Saddam hunger strike threat retracted

The chief lawyer representing Saddam Hussein said he was wrong in reporting that the former Iraqi leader and seven co-defendants would begin a hunger strike to protest the “illegality” of the court hearing their case.

Saddam will be forced to attend Monday's session, a source said

The lawyer, Khalil al-Dulaimi, on Sunday said: “The idea was being discussed; but we now have conclusive information the hunger strike is not on Monday.”

Saddam and some of his former top aides have not attended the last two court sessions, having followed the lead of their defence counsel, who walked out of court on 29 January.

Three minor Baath party officials were then barred from the last session on 2 February for “causing chaos” outside the courtroom.
 
Courtroom chaos

A source in the Iraqi High Tribunal said Saddam and his associates would be forced to attend Monday’s session of the trial, which has been beset by delays, postponements and courtroom chaos since it began in October.

Saddam’s defence team, led by Dulaimi, walked out of the court after Raouf Abdel Rahman, the new chief judge, ejected a member of the team and one of the defendants for refusing to be quiet.

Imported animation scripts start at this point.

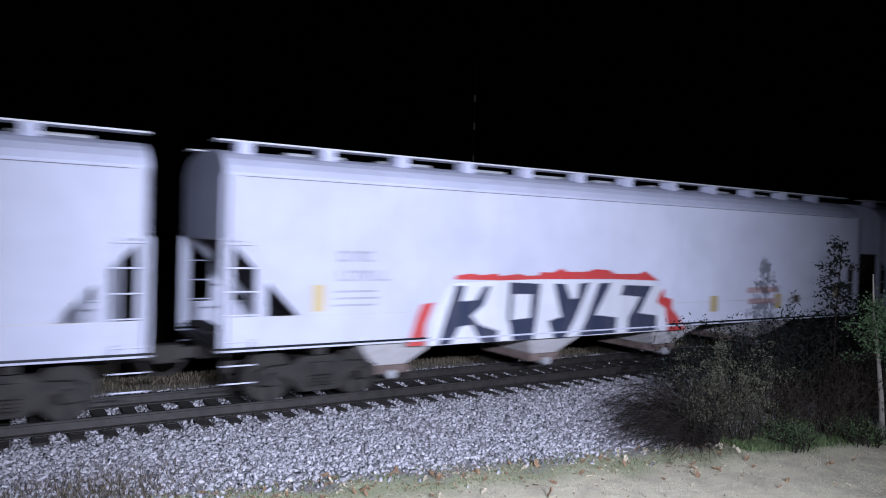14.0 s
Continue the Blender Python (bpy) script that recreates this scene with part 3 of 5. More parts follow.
def tan_boxcar(first, label, front_logo):
    L, y = 18.68, -1.583
    ob = car("boxcar", label, "boxcar", first, "cars of the train")
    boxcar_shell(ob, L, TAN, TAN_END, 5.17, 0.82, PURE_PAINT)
    # horizontal side seams in raised strips
    for a, b in ((0.75, 6.95), (12.1, L - 0.75)):
        for z in (1.42, 3.07, 4.25):
            each("seam_strip", TAN, ob, [(a, b, y - 0.014, y - 0.001, z - 0.03, z + 0.03)], 0.008)
            # Thin brown line along the strip's lower edge.
            each("dark_underline", DECAL_TAN, ob, [(a, b, y - 0.006, y - 0.001, z - 0.043, z - 0.031)])
    boxes("corner_plate", PURE_PAINT, ob, [(0.097, 0.101, 0.75, 1.5, 4.60, 5.05)], "white corner plate")
    for a, b in ((7.08, 9.457), (9.461, 11.84)):
        bm = bmesh.new()
        box(bm, a, b, y - 0.06, y - 0.001, 1.12, 4.92)
        door = part("side_door", bm, DOOR_BLACK, ob, "black plug door", bevel=0.02)
        each("door_rib", DOOR_BLACK, door, [(a + 0.08, b - 0.08, y - 0.075, y - 0.061, z, z + 0.07) for z in (1.7, 2.35, 3.0, 3.65, 4.3)], 0.01)
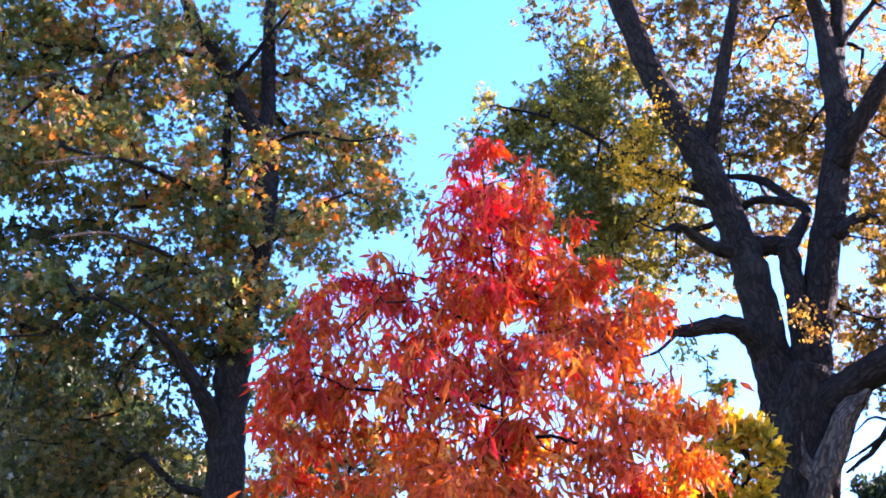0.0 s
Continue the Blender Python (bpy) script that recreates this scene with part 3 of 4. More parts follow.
    for k, m in enumerate(OAK_SPRAYS):
        az = math.degrees(math.atan2(m[0], m[1]))
        tan = az > 46 or az > 35 and k % 3 != 0
        sprays.append((*m, 4 if tan else 0.45 - (az - 30) / 40, (1.5 if m[0] < 8.8 else 1.45 if m[0] < 9.4 else 1.35) * (0.7 if m[2] < 8.5 else 1.0)))
    t.grow(sprays, 56, 0.5, 0.2, per=9, tuft=0.016, hole=-0.16, thick=0.0024, kink=0.2, spurs=5, usual=0.58)
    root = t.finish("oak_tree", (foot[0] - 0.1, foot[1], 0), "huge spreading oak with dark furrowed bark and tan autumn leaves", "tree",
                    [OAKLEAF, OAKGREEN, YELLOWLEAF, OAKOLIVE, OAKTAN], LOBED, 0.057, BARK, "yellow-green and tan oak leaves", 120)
    me = scar.mesh("bare_bark")
    me.transform(Matrix.Translation(-root.location))
    part("bare_bark", me, PALEBARK, root, "pale weathered fold of bark")


# foliage masses of the oak, bough by bough: place and radius
LEFT_CROWN = [(0.75, 15.48, 13.59, 0.557), (1.31, 15.44, 13.33, 0.920), (2.06, 15.36, 12.63, 1.261), (1.83, 15.39, 13.73, 0.839), (2.62, 15.28, 11.82, 1.143), (2.75, 15.25, 13.35, 1.105), (2.13, 15.35, 11.27, 0.951),
              (3.15, 15.18, 11.22, 0.777), (2.67, 15.27, 10.51, 0.846), (2.44, 15.31, 14.49, 0.764), (3.48, 15.10, 12.06, 0.974)]
MIDDLE_CROWN = [(3.75, 15.14, 14.27, 0.951), (4.82, 14.84, 14.24, 1.046), (4.89, 14.81, 13.20, 1.012), (4.36, 14.98, 12.66, 0.724), (5.20, 14.71, 12.30, 0.896), (4.84, 14.83, 11.28, 0.695), (5.42, 14.63, 13.73, 0.748),
                (3.93, 15.10, 10.40, 0.594), (5.02, 14.77, 11.68, 0.616)]
HIGH_CROWN = [(6.59, 14.14, 13.70, 0.748), (6.95, 13.96, 13.18, 0.736), (7.21, 13.83, 12.48, 0.811), (6.56, 14.15, 12.06, 0.800), (7.22, 13.83, 11.65, 0.791), (6.74, 14.07, 11.21, 0.694), (6.12, 14.35, 11.09, 0.605),
              (7.39, 13.74, 11.02, 0.604), (6.37, 14.24, 12.73, 0.544), (7.17, 13.86, 13.93, 0.565)]
ABOVE_LIMB_ROOT = [(6.76, 11.80, 9.26, 0.665), (5.97, 12.22, 9.32, 0.814), (5.76, 12.32, 8.78, 0.582), (6.29, 12.06, 8.70, 0.508)]
BELOW_LIMB = [(8.09, 10.04, 8.06, 0.307), (7.62, 10.41, 7.89, 0.306), (7.18, 10.72, 7.70, 0.304)]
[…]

Abdel Rahman, who took charge of the trial on 29 January, then appointed lawyers from the Tribunal’s Defence Office to represent Saddam and his co-accused, although the accused have rejected them.
 
Dulaimi’s team has refused to return to court until demands are met, including the removal of the chief judge, whom they accuse of bias.
 
Saddam and his co-accused are charged with the killing of 148 men from the Shia town of Dujail in reprisal for an attempt to assassinate Saddam there in 1982.